**REQUEST:** Starting at the top of the listing, extract every line up to and including the one with "pose from metres". Pictures stay out of the copy.

⁂

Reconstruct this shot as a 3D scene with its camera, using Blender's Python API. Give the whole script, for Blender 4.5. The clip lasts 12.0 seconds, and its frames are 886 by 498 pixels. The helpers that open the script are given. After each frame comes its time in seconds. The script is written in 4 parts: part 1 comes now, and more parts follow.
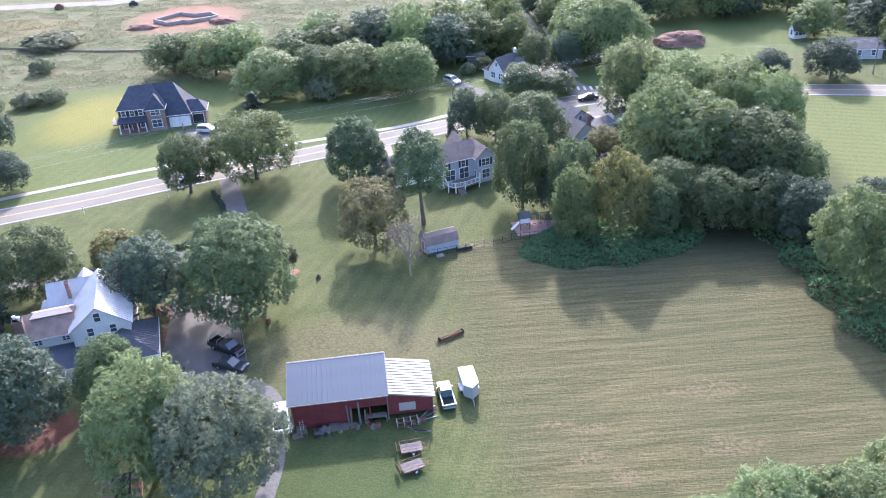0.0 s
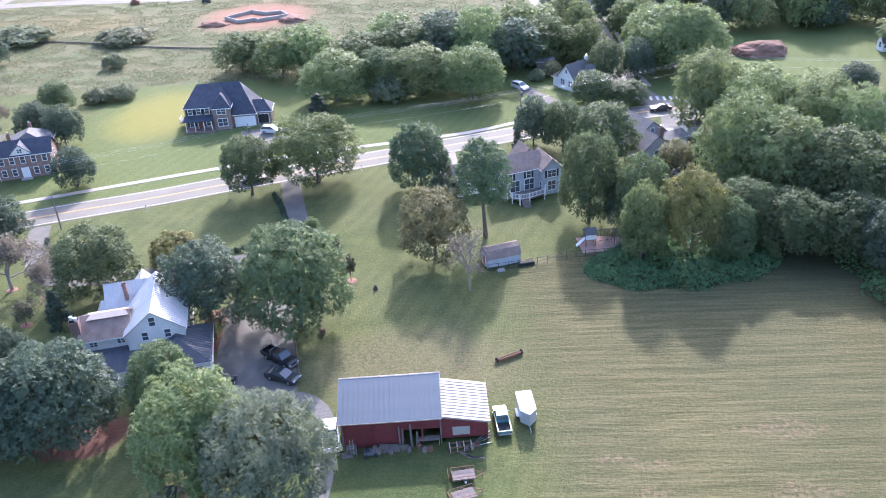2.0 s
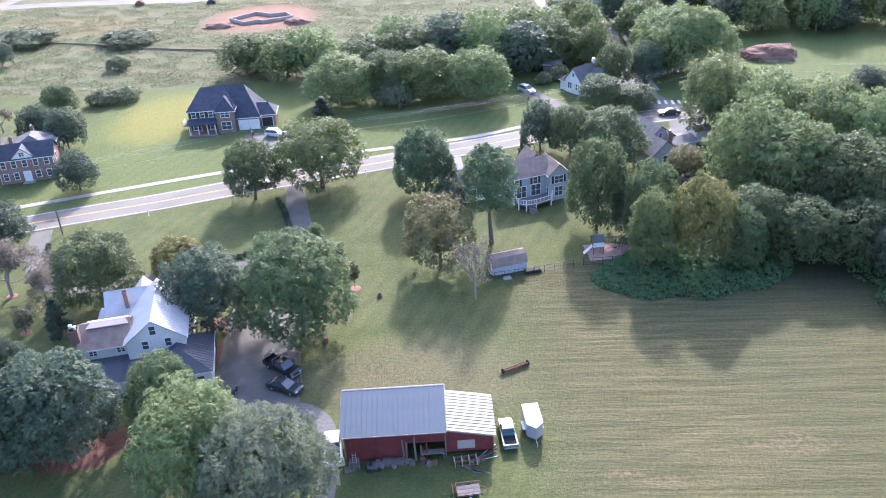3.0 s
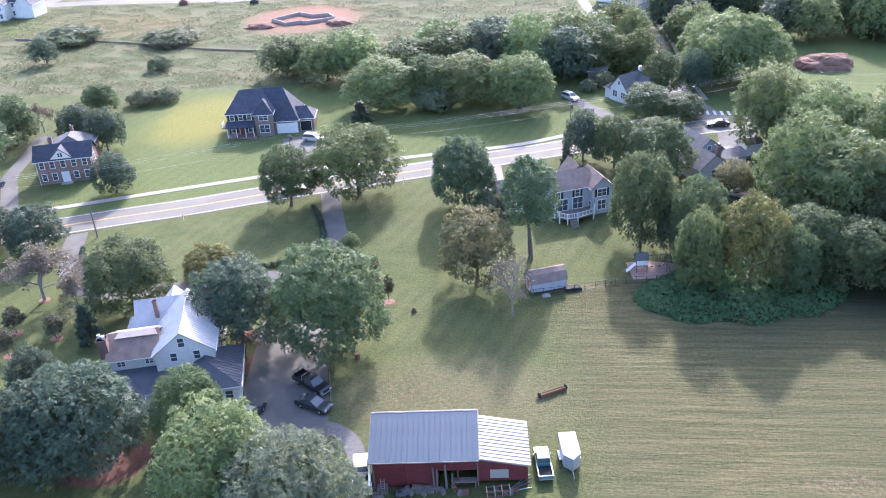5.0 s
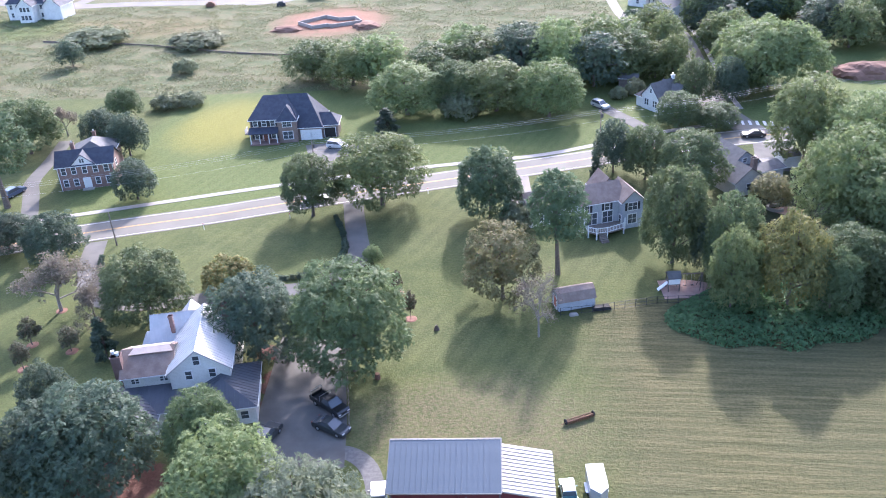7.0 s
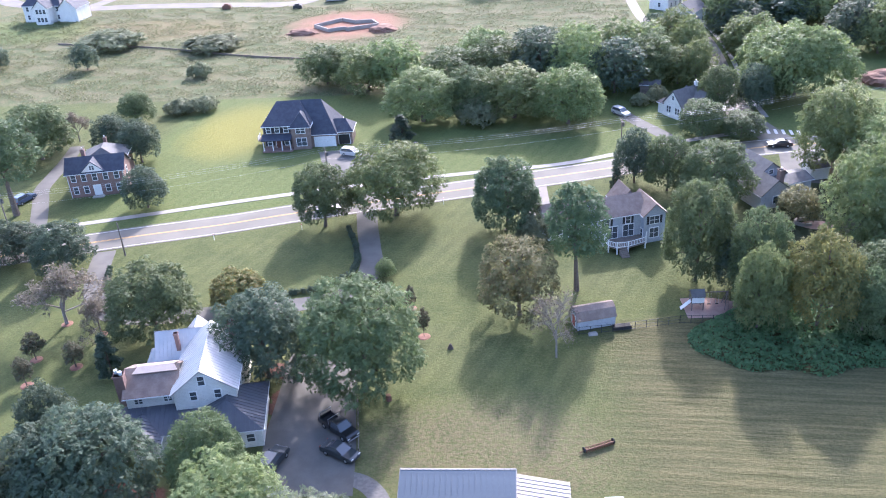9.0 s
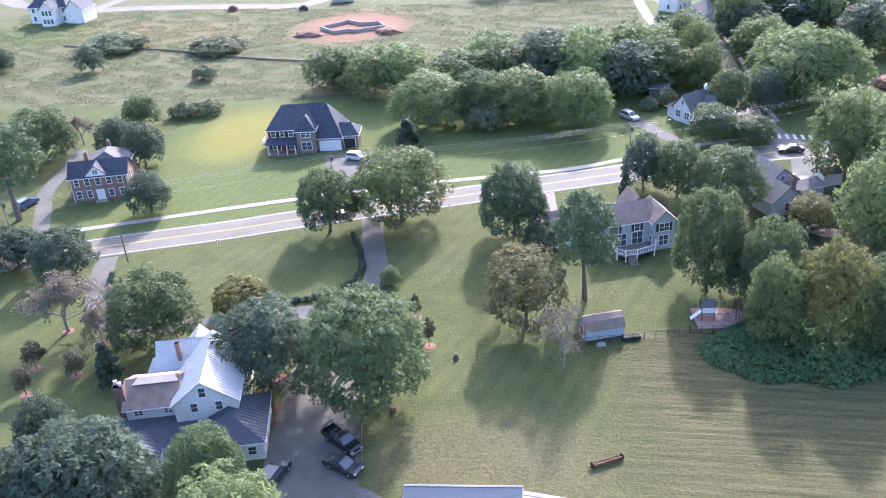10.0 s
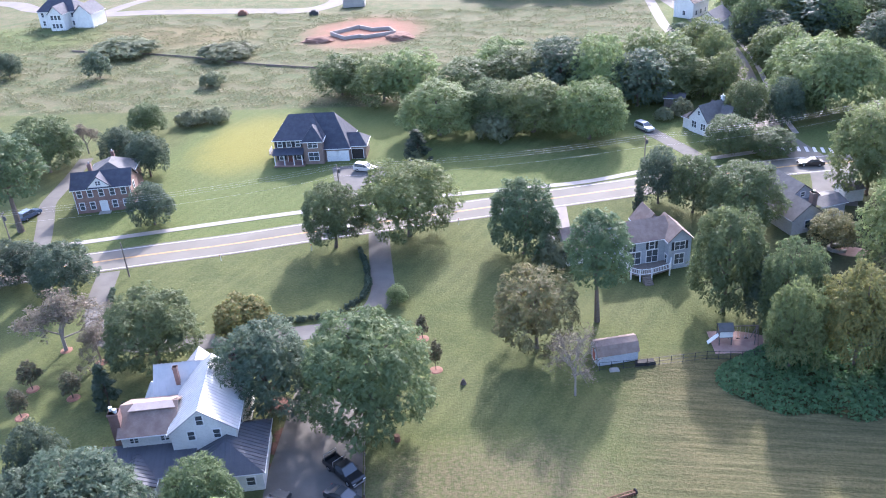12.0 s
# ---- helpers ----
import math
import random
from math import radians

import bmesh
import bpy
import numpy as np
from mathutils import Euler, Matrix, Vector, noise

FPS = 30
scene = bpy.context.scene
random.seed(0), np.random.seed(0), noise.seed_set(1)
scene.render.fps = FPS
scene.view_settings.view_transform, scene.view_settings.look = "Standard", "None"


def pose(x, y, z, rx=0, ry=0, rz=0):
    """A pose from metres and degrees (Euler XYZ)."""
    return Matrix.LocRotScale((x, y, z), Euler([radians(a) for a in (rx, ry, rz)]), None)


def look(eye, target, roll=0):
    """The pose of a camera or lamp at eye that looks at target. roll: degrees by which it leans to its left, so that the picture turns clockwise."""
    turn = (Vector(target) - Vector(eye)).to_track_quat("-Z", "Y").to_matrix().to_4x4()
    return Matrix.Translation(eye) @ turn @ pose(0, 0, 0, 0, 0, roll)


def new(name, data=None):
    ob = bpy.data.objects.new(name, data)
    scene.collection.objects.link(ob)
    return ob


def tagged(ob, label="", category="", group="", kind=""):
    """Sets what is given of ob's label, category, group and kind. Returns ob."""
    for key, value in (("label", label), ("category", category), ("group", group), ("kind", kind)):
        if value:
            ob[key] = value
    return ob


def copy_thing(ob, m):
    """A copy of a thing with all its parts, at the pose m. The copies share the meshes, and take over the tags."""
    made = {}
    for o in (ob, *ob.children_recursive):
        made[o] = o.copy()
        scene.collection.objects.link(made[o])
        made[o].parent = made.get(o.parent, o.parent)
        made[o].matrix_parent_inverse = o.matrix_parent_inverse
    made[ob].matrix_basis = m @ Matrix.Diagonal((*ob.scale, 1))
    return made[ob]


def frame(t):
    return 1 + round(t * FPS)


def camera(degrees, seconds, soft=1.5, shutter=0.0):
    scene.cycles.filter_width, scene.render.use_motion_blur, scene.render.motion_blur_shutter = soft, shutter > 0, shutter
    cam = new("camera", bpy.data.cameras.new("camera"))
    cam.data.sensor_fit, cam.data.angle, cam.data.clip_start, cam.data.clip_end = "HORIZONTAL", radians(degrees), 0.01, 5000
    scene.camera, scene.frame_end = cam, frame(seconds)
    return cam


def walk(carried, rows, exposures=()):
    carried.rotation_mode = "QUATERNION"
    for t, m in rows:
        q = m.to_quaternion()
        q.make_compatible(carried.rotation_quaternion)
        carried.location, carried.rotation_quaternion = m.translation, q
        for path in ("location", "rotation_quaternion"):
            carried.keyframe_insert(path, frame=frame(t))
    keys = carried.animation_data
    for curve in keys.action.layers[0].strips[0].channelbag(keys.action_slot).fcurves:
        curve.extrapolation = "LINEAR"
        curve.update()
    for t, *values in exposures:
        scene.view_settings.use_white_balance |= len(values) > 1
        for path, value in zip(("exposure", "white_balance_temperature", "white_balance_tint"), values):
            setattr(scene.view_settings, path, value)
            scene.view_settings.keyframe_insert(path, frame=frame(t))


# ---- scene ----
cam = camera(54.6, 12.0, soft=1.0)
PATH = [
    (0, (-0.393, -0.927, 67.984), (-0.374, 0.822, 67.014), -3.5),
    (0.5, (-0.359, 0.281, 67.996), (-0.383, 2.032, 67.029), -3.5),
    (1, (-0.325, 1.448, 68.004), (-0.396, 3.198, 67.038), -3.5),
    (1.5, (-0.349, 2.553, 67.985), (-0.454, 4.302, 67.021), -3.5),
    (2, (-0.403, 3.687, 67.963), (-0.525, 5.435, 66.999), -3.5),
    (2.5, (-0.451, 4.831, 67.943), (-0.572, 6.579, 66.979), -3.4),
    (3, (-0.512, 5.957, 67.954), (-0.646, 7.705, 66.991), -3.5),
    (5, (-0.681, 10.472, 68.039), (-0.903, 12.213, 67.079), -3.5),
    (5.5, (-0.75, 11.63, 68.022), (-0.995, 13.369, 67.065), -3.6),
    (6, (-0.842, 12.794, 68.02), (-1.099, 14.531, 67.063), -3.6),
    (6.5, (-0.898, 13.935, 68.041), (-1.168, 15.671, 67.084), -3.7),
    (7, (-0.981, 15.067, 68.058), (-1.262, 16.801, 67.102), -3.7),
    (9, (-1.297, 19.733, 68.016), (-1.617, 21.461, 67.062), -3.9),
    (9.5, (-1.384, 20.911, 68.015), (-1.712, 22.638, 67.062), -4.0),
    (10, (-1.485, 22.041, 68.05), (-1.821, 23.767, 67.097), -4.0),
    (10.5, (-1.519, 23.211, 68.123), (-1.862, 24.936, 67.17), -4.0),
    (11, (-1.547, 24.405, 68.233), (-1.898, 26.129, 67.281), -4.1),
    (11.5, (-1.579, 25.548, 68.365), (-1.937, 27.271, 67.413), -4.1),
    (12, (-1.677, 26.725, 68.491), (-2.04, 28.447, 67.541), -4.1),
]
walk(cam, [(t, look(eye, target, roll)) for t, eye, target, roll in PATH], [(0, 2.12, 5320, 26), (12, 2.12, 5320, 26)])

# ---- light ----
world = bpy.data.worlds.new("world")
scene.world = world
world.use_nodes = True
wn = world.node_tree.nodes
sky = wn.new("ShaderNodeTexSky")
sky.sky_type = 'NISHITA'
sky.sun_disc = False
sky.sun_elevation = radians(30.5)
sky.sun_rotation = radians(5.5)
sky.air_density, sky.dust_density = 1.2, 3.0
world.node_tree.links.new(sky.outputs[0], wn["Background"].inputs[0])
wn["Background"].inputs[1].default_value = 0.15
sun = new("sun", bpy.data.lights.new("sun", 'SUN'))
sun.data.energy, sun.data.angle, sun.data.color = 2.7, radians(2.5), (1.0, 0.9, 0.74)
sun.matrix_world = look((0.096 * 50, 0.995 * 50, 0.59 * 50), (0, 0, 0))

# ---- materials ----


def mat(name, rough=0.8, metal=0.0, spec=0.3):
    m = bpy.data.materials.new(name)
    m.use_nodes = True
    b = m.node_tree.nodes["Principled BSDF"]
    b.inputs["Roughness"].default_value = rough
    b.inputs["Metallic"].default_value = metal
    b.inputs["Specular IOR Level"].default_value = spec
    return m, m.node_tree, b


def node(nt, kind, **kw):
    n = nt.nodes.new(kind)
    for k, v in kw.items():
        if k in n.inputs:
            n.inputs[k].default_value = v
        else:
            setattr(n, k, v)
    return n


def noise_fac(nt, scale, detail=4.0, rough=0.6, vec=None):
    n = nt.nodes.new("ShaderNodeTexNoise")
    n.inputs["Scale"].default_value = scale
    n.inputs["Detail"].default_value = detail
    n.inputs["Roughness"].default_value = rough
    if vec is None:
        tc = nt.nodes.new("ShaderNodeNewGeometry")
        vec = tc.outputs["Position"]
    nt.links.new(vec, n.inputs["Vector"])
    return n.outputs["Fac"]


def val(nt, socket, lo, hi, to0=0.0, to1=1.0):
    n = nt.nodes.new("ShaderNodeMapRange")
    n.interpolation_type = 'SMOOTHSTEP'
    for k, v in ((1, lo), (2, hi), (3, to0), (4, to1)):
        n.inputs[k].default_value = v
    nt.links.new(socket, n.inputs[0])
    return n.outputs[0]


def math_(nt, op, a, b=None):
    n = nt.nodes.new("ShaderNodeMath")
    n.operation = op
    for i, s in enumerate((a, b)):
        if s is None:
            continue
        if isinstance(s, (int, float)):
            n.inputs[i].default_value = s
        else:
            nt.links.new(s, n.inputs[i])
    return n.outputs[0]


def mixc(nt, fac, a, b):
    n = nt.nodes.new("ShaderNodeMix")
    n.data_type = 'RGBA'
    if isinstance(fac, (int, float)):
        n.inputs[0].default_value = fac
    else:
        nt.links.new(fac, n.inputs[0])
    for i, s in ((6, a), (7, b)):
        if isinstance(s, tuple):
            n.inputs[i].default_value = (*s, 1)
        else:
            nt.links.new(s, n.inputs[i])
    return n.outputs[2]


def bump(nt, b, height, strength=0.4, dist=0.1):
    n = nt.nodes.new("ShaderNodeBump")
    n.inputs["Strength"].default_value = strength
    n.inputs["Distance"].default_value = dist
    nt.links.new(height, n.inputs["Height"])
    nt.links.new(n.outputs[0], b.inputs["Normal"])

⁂

**FULL RESPONSE:**
Reconstruct this shot as a 3D scene with its camera, using Blender's Python API. Give the whole script, for Blender 4.5. The clip lasts 12.0 seconds, and its frames are 886 by 498 pixels. The helpers that open the script are given. After each frame comes its time in seconds. The script is written in 4 parts: part 1 comes now, and more parts follow.
0.0 s
2.0 s
3.0 s
5.0 s
7.0 s
9.0 s
10.0 s
12.0 s
# ---- helpers ----
import math
import random
from math import radians

import bmesh
import bpy
import numpy as np
from mathutils import Euler, Matrix, Vector, noise

FPS = 30
scene = bpy.context.scene
random.seed(0), np.random.seed(0), noise.seed_set(1)
scene.render.fps = FPS
scene.view_settings.view_transform, scene.view_settings.look = "Standard", "None"


def pose(x, y, z, rx=0, ry=0, rz=0):
    """A pose from metres and degrees (Euler XYZ)."""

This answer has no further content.